== Dataset content ==
◆ ◆ ◆

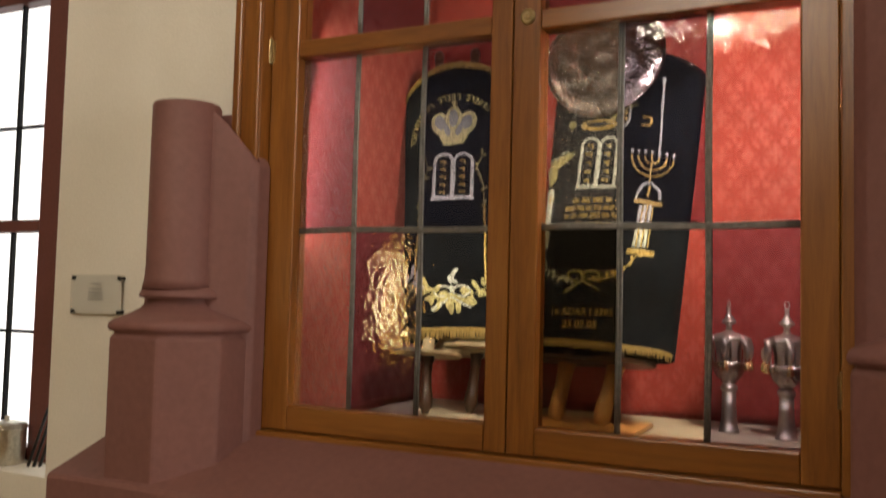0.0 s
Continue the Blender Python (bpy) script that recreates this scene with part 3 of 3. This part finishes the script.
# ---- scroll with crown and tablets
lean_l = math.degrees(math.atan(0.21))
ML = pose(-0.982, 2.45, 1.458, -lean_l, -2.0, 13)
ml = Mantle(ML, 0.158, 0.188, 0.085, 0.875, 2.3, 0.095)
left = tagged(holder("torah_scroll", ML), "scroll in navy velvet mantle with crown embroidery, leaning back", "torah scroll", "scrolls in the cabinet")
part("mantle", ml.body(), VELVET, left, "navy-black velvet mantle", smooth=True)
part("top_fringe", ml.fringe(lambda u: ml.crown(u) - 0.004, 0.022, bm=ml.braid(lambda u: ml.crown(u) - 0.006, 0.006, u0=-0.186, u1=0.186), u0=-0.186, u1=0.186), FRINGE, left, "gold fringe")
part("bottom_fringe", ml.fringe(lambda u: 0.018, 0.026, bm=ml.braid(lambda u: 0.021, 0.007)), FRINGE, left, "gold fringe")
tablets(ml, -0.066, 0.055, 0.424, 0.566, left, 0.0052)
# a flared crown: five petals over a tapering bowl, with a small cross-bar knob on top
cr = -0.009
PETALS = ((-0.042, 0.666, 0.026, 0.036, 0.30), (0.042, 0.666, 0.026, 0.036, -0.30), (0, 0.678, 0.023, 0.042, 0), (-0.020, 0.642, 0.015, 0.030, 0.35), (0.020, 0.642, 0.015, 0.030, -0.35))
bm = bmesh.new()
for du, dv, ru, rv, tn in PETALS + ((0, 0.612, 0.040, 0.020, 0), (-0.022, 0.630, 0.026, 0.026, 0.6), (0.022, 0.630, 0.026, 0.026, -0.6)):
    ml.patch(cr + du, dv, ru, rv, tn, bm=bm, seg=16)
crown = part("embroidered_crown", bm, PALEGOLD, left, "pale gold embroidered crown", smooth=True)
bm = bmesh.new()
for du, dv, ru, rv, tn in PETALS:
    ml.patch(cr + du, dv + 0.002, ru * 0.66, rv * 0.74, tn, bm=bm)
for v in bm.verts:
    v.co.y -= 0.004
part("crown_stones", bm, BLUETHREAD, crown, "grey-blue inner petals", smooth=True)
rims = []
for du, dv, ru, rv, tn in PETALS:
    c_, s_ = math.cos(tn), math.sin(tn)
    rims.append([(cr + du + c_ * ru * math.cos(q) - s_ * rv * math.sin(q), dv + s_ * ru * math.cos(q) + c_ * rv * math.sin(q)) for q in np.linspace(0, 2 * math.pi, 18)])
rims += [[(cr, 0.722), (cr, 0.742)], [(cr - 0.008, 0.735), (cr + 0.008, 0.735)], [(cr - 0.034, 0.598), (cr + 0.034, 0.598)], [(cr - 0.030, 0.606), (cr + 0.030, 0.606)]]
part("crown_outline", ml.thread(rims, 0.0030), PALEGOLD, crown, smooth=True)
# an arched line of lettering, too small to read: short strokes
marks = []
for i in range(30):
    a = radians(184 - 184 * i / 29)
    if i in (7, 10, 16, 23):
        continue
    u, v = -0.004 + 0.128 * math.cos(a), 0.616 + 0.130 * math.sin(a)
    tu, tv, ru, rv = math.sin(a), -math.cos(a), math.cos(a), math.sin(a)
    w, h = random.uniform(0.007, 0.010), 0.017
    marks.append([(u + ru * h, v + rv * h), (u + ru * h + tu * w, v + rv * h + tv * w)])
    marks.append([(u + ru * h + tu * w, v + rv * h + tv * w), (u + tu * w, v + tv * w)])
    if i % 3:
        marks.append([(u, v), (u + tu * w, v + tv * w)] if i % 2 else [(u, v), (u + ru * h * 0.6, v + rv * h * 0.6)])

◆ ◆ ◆

== Stated goal ==
Retype the data above exactly; pictures are not part of the copy.

== The result ==
0.0 s
Continue the Blender Python (bpy) script that recreates this scene with part 3 of 3. This part finishes the script.
# ---- scroll with crown and tablets
lean_l = math.degrees(math.atan(0.21))
ML = pose(-0.982, 2.45, 1.458, -lean_l, -2.0, 13)
ml = Mantle(ML, 0.158, 0.188, 0.085, 0.875, 2.3, 0.095)
left = tagged(holder("torah_scroll", ML), "scroll in navy velvet mantle with crown embroidery, leaning back", "torah scroll", "scrolls in the cabinet")
part("mantle", ml.body(), VELVET, left, "navy-black velvet mantle", smooth=True)
part("top_fringe", ml.fringe(lambda u: ml.crown(u) - 0.004, 0.022, bm=ml.braid(lambda u: ml.crown(u) - 0.006, 0.006, u0=-0.186, u1=0.186), u0=-0.186, u1=0.186), FRINGE, left, "gold fringe")
part("bottom_fringe", ml.fringe(lambda u: 0.018, 0.026, bm=ml.braid(lambda u: 0.021, 0.007)), FRINGE, left, "gold fringe")
tablets(ml, -0.066, 0.055, 0.424, 0.566, left, 0.0052)
# a flared crown: five petals over a tapering bowl, with a small cross-bar knob on top
cr = -0.009
PETALS = ((-0.042, 0.666, 0.026, 0.036, 0.30), (0.042, 0.666, 0.026, 0.036, -0.30), (0, 0.678, 0.023, 0.042, 0), (-0.020, 0.642, 0.015, 0.030, 0.35), (0.020, 0.642, 0.015, 0.030, -0.35))
bm = bmesh.new()
for du, dv, ru, rv, tn in PETALS + ((0, 0.612, 0.040, 0.020, 0), (-0.022, 0.630, 0.026, 0.026, 0.6), (0.022, 0.630, 0.026, 0.026, -0.6)):
    ml.patch(cr + du, dv, ru, rv, tn, bm=bm, seg=16)
crown = part("embroidered_crown", bm, PALEGOLD, left, "pale gold embroidered crown", smooth=True)
bm = bmesh.new()
for du, dv, ru, rv, tn in PETALS:
    ml.patch(cr + du, dv + 0.002, ru * 0.66, rv * 0.74, tn, bm=bm)
for v in bm.verts:
    v.co.y -= 0.004
part("crown_stones", bm, BLUETHREAD, crown, "grey-blue inner petals", smooth=True)
rims = []
for du, dv, ru, rv, tn in PETALS:
    c_, s_ = math.cos(tn), math.sin(tn)
    rims.append([(cr + du + c_ * ru * math.cos(q) - s_ * rv * math.sin(q), dv + s_ * ru * math.cos(q) + c_ * rv * math.sin(q)) for q in np.linspace(0, 2 * math.pi, 18)])
rims += [[(cr, 0.722), (cr, 0.742)], [(cr - 0.008, 0.735), (cr + 0.008, 0.735)], [(cr - 0.034, 0.598), (cr + 0.034, 0.598)], [(cr - 0.030, 0.606), (cr + 0.030, 0.606)]]
part("crown_outline", ml.thread(rims, 0.0030), PALEGOLD, crown, smooth=True)
# an arched line of lettering, too small to read: short strokes
marks = []
for i in range(30):
    a = radians(184 - 184 * i / 29)
    if i in (7, 10, 16, 23):
        continue
    u, v = -0.004 + 0.128 * math.cos(a), 0.616 + 0.130 * math.sin(a)
    tu, tv, ru, rv = math.sin(a), -math.cos(a), math.cos(a), math.sin(a)
    w, h = random.uniform(0.007, 0.010), 0.017
    marks.append([(u + ru * h, v + rv * h), (u + ru * h + tu * w, v + rv * h + tv * w)])
    marks.append([(u + ru * h + tu * w, v + rv * h + tv * w), (u + tu * w, v + tv * w)])
    if i % 3:
        marks.append([(u, v), (u + tu * w, v + tv * w)] if i % 2 else [(u, v), (u + ru * h * 0.6, v + rv * h * 0.6)])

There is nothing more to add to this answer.